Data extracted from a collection
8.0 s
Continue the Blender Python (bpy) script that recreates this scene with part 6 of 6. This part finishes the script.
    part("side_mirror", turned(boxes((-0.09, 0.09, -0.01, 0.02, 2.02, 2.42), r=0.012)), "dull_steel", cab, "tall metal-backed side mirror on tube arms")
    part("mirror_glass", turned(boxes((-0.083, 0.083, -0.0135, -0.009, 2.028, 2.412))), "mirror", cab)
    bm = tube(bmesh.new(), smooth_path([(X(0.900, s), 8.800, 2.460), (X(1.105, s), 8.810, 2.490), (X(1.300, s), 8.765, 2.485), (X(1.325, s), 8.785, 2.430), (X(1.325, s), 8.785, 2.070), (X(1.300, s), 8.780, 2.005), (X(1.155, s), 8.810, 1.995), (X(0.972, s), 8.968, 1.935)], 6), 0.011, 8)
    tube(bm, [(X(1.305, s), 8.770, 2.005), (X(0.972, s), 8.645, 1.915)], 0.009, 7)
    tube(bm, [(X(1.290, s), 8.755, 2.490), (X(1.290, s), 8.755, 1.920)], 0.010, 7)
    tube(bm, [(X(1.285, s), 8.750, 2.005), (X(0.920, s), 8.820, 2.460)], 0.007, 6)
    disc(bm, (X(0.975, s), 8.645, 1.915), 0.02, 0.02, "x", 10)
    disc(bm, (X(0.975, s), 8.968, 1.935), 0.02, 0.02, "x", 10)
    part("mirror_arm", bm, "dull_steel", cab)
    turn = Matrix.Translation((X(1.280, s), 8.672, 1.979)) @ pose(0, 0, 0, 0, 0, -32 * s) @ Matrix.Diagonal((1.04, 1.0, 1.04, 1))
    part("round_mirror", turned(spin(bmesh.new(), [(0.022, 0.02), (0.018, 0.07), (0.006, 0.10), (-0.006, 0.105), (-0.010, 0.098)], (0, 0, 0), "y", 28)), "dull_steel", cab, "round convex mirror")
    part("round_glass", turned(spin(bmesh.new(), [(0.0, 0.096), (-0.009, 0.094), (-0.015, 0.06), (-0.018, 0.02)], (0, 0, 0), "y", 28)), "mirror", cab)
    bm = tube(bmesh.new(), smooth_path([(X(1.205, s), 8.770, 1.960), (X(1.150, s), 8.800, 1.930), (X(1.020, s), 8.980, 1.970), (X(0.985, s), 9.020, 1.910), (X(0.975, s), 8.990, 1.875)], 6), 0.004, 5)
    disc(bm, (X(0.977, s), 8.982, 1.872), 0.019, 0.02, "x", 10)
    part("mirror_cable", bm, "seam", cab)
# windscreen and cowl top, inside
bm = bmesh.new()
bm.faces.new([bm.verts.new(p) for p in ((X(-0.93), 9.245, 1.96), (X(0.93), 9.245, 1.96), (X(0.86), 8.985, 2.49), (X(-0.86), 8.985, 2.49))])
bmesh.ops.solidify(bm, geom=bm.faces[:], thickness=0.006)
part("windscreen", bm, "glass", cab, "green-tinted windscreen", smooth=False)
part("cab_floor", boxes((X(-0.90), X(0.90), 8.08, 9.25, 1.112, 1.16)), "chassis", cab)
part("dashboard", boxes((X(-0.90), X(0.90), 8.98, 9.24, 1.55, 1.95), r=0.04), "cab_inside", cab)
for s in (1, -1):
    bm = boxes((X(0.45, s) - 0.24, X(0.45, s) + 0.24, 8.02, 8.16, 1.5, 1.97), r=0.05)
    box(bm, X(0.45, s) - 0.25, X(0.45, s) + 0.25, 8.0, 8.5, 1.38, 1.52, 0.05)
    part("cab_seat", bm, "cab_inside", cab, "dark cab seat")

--

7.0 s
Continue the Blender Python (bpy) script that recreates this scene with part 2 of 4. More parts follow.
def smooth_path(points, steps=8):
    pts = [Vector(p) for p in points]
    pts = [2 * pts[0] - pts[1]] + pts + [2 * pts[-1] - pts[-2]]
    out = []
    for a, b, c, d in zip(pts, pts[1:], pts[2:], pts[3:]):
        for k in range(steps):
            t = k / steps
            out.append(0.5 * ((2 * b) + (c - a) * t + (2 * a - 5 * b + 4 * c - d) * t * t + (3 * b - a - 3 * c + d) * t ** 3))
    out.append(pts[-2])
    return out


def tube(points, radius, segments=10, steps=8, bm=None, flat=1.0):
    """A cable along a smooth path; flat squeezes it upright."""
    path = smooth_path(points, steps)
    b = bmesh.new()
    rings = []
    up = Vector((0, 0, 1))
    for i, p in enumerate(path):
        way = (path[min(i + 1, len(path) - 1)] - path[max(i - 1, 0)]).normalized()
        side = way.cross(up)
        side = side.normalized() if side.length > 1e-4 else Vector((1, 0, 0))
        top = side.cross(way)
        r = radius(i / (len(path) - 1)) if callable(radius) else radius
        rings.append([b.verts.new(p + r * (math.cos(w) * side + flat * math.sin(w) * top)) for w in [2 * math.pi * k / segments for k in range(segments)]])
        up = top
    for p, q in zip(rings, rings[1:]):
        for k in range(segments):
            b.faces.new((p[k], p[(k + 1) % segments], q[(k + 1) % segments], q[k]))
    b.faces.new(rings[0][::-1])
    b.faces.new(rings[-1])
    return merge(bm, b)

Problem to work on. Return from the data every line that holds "recreates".

Exercise result.
Continue the Blender Python (bpy) script that recreates this scene with part 6 of 6. This part finishes the script.
Continue the Blender Python (bpy) script that recreates this scene with part 2 of 4. More parts follow.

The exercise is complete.